Malcolm was the last person Nilsen killed at 195 Melrose Avenue. A little over two weeks later, on 4th October 1981, two days before he had to move into a new apartment, Nilsen built another bonfire and burned the remaining corpses, which he’d already cut into pieces previously.




Nilsen’s new apartment at 23 Cranley Gardens, Muswell Hill, wasn’t suited to his murderous lifestyle; it was an attic flat, so he couldn’t store corpses beneath the floorboards, and he had no access to a garden to burn them. Nilsen had to curb his impulse to kill, which is something he’d repeatedly proven he could do on the several occasions that he’d brought home men without killing them.

Over the next few months, most of the men he lured home were not attacked, except for Paul Nobbs, 19, and Carl Stotter, 21. While Paul managed to escape Nilsen’s clutches, Carl’s experience with him was unusual in its deviation from his consistent modus operandi; Nilsen had strangled and drowned Carl but then inexplicably revived him, and although Carl repeatedly lost and regained consciousness, he wasn’t killed. Nilsen later dropped him off at a train station and never saw him again.

Despite his housing situation, Nilsen returned to his old ways. Shortly after Carl’s attack, in March 1982, Nilsen encountered John Howlett, 23, at a pub in St. Martin’s Lane, whom he’d actually met a couple of months prior. They went back to Nilsen’s place where they ate and drank for some time, before John fell asleep in Nilsen’s bed. He was jerked awake by Nilsen trying to strangle him, and although John fought back, even trying to strangle Nilsen himself, he was dealing with a seasoned serial killer. Nilsen managed to overpower him and drown him in the bath tub.
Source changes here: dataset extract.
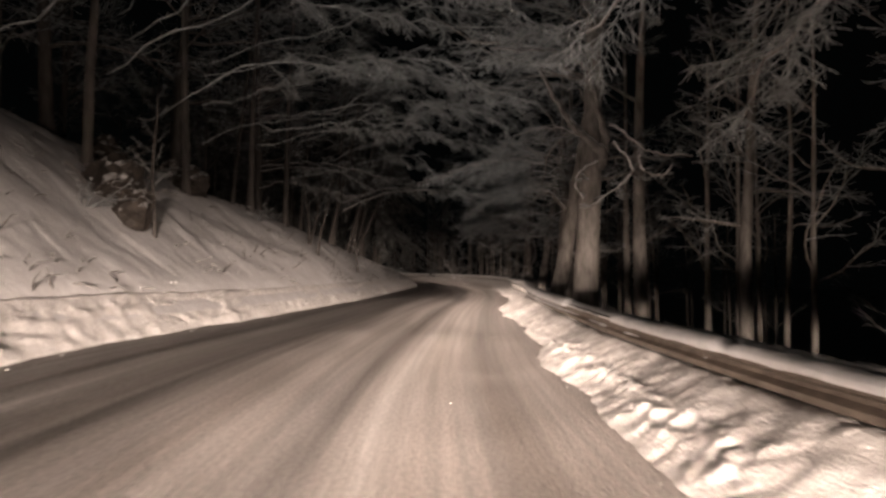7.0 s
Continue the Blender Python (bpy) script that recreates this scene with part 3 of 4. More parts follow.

During his confession, Nilsen admitted he was very shaken by John’s counter-attack, which may be why he didn’t strike again – until six months later.

In September 1982, Nilsen met Graham Allen, 27, in Shaftesbury Avenue and took him home for a meal. He made Graham an omelette, and while the man was eating it, he strangled him. Nilsen had already chosen a new method of body disposal to suit his new home. Just as he had done with John Howlett months before, he butchered Graham’s corpse into smaller pieces and boiled the flesh off the bones; he threw some of the bones in the trash, and flushed the pieces of meat and bones that he thought were small enough down the toilet, along with Graham’s internal organs. He wrapped other bone pieces, mostly the head and limbs, in plastic bags, and stored them in places around his apartment, including kitchen cabinets, wardrobes and a tea chest.

Nilsen brought home his final victim, Stephen Sinclair, 20, on 26th January 1983. After strangling Stephen to death and bathing him, Nilsen laid him on his bed beside him. Noticing his corpse was paler than his own body, Nilsen put talcum powder on himself. He then spoke to and complimented Stephen, before kissing him and going to sleep. Sinclair’s corpse was also mutilated, boiled and stored around the apartment or flushed down the toilet.

Within days, the toilets at 23 Cranley Gardens became clogged with Nilsen’s victims’ remains, and so he was quickly discovered, finally putting an end to his five-year killing spree. Nilsen was sentenced to life in prison later that year and was never released. He died on 12 May 2018.